The story so far; I have had a job all our marriage even when we had our DC. I’ve been faithful, never cheated or even flirted. We have been married 14 years.
We argue all the time. EVERYDAY.
I’m not the woman I was when he married me.
Our kids see us bicker all the time.
A few arguments have blown out of control in the past and family members have stepped in to help.
He seems to quickly adjust his tone, behaviour in front of people but behind closed doors-
-he ignores me
-shouts (I shout back too though so I’m no saint)
-he is short tempered
-makes very angry rude faces
-tells me I’m a nightmare
-never consoles me when I cry (I cry a lot)
-neve hugs me (I have to ask and if he does a lot of tapping my back like he would his best mate)
-he’s spent money without asking me in the past
-lied about his money and debt in the past
-he’s stayed out till so late in the past like 4am and not told me where he was left me worried sick but then tells me there is nothing wrong with that and says his colleagues and him were just chatting
-he sent me a photo from a strip bar once, just a photo no words and I was completely shocked. I never knew he went there as when I asked him previously he said he hates those places. He got away with this as well. I always forgive forget.
-he ignores me when I’m speaking to him.
-he shows me no support. If I’m excited about something in my life he gets all withdrawn making me feel edgy instead of smiling and saying I can see you are happy and I’m happy for you.
-he’s a workalholic (is that bad? Probably not) but he told me that it’s because I don’t have a job so if he doesn’t work then we would be up shit street. Like I said I have worked out whole marriage up still the beginning of this year. When I worked he told me my pay is crap, I don’t bring enough in the house. I was earning 500 less than him. That’s a lot I guess, but I was part time and dropping kids some days and also collecting everyday. Not many jobs allow you to have that flexibility.
-if I tell him I’m sad about our relationship and the way we are he says it’s my fault or that it isn’t the time to speak about it (there is never a right time)
-when I’m reasoning with him calmly he starts saying really nasty stuff, like he said yesterday that I just sit in front of the TV flicking channels all day. So how did I apply for over 50 jobs?! I got all rejections and I did feel sad. But I keep the entire home looked after, meals, cleaning etc.
-We have no sex. He won’t be emotionally connected to me and has also chosen to sleep in another room. It started off because of his snoring but when I have asked him to come back he has given excuses, he drinks on purpose I think because he knows I hate the smell of alcohol, especially beer. So I tell him on drinking days he would not be able to sleep next to me (is that bad?)

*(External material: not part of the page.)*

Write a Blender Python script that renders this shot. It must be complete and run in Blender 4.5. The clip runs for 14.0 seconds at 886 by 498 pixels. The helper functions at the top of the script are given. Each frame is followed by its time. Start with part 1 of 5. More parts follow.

- we’ve been sleeping apart for over 6 years but our sex life has been an issue for 14 years. Apart from TTC it has been non existent. In all the times we did have sex I initiated it all the time. He has never initiated it.
-when I asked for empathy about the job hunt his response was, yeah I already been there, it’s a process. Instead of saying it must be hard keep your head up and keep going. It’s like he hates me. I can feel it that he hates me
-I have never felt so unloved, unsupported, uncared for in my life.
I have tried my best to show love to him. I always support him in his job, his business. But he’s so controlling about everything. I have to do everything off the back of his business. He won’t let me start my own business. Says it’s too much hard work to set one up. He flogs off my ideas at first, then does what I said but never gives me credit. He says I’m a nightmare and that’s why no one likes me. That’s really harsh because I had a bad time with a few friendships and colleagues over the decade and I confided in my husband and now he uses it all against me. Even though I have rectified most, if not nearly all those relationships and made them stronger. He still to this day uses what he knows about me against me.
I cry A lot. He never consoles me.
I’ve always got a headache or feel sick.
But. He makes enough money to run this house. He always says sorry eventually and that’s why I give in.
I’m beaten and tired of all this emotional neglect, of this tiresome bickering, of the bad fights and arguments, of being put down all the time, of him switching between being fun and angry in seconds, of him never listening to me (because he thinks I’m “telling him what to do”), getting no support or love or even sex. I have suffered low libido so some of those years did not bother me. But the last 5 years I have been really questioning the fact he won’t even initiate. I have spoken to friends and they have a good sex life. I can’t say anything about mine because he knows their husbands/partners. I’ve watched movies where couples even plan it! I think, we don’t even do that! We don’t even sleep in the same bed. This feels all so out of my control.
I feel I hate him too. I hate what we have become and I can’t find that point to restart. He won’t do counselling as he doesn’t believe in it.
Then I think. Well he’s alright. I could be with a man that beat the crap out of me. Yes that scares me because I witnessed this as a child. It’s the one thing I have always been scared of. So when this man I married only gave me verbal and emotional issues and anger faces I thought that is better than him hitting me.
After 14 years and now literally at breaking point I wonder how damaging this really is.
I do feel I may be going through a nervous breakdown as my crying and shouting has got worse.
Please give me any advice and any help on any of these matters.
I don’t care if you are harsh or judge me. I don’t care. Just someone help me please please please please please.